Segundo a diretora Agnes da Costa, o objetivo do pedido de vista não é “sentar em cima dos processos”, mas o tratamento da proposta de mudança no regimento como uma questão de ordem não seria adequado. “Acho que isso é uma questão que temos que trabalhar numa reunião administrativa”, disse.
O diretor Ricardo Tili discordou por entender que, por serem pedidos de vista, são processos mais maduros que os ainda não instruídos, o que tornaria “bastante razoável” limitar o prazo total a 16 semanas. Mosna também disse que não deveriam ser prazos comparáveis, pois, caso contrário, os trâmites da agência para qualquer decisão seriam exageradamente longos.

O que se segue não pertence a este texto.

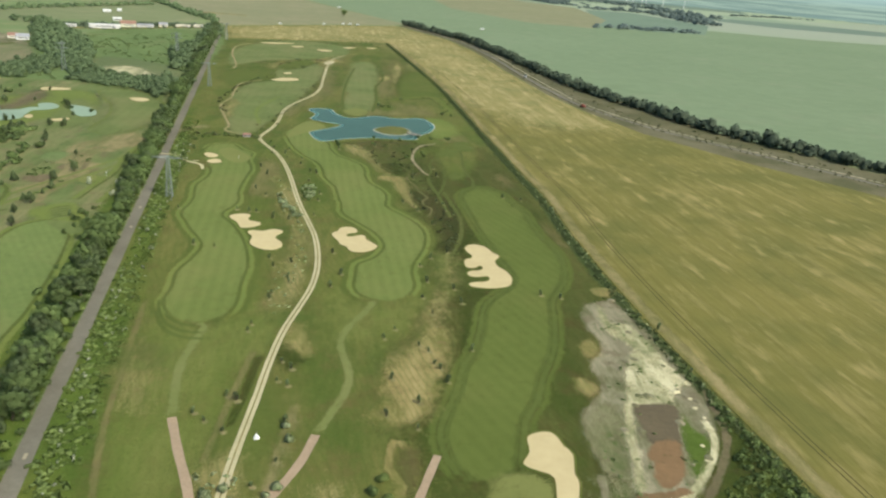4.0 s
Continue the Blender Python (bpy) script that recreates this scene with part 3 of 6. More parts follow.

Após a breve discussão, o diretor-geral manifestou-se alinhado com Mosna sobre os conceitos de eficiência e celeridade na atuação da agência, mas defendeu a mudança por uma reforma do regimento interno, até pela necessidade de concordância pelos quatro diretores, para haver quórum qualificado.
“Eu penso que jogar esse tema para qualquer tipo de tratativa no regimento é quase como pedir vista nesse tema, porque vai ficar suspenso por algum tempo”, disse Mosna, lembrando que desde dezembro de 2022 a diretoria não conseguiu aprovar uma mudança do tipo.
Como uma votação poderia terminar em empate, devido à quinta cadeira ainda vaga na diretoria da agência, Sandoval buscou um caminho pelo ponto de acordo entre os quatro diretores, e se comprometeu em trazer “já” a revisão do regimento especificamente sobre os aspectos da celeridade processual.